Building retrofits: Insulating homes and businesses, upgrading heating systems, and improving energy efficiency are long overdue.

Nature-based solutions: Restoring peatlands, planting trees, and protecting carbon-rich habitats are necessary complements to technological solutions.

Policy frameworks: Strong, consistent policies, including carbon pricing, regulations, and incentives, are essential to guide businesses and households toward low-carbon choices.

Behavioural change
Reduced energy consumption, sustainable diets, and lower waste generation all contribute to reducing emissions when adopted at scale.

Addressing the carbon outsourcing problem also requires international cooperation, supply chain transparency, and incentives for low-carbon production abroad to ensure that domestic consumption does not undermine the global climate effort.

Scotland and the UK have achieved meaningful progress toward their climate targets, with emissions significantly lower than in 1990 and statutory carbon budgets guiding long-term action. However, not all short-term goals have been fully met, and the hardest-to-abate sectors — transport, buildings, agriculture, and imported goods — remain significant challenges.

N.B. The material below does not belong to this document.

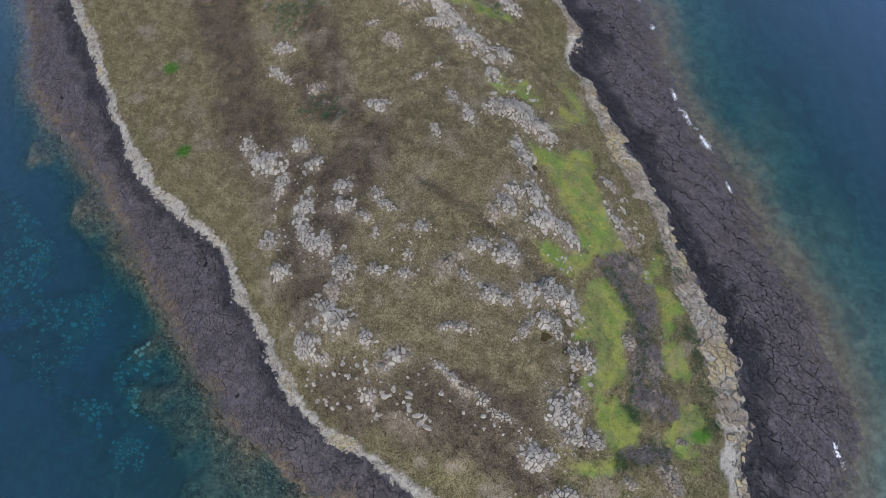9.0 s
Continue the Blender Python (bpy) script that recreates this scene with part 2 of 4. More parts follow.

Moreover, the argument about outsourced emissions highlights a limitation of domestic carbon accounting. The UK’s success on paper may not fully reflect its global climate impact. For climate claims to be truly credible, both domestic and consumption-based emissions must be considered.

Looking forward, achieving net-zero and meeting international climate commitments will require far more action, including technological investment, policy enforcement, behavioural changes, and international coordination. Only by addressing both domestic and global emissions can the UK and Scotland claim to be genuinely reducing their contribution to climate change.

The fight against climate change is far from over. Progress has been made, but the hard work lies ahead, and a comprehensive, honest view of emissions — including the hidden impact of imports — is essential for creating policies that deliver real-world reductions, not just paper successes.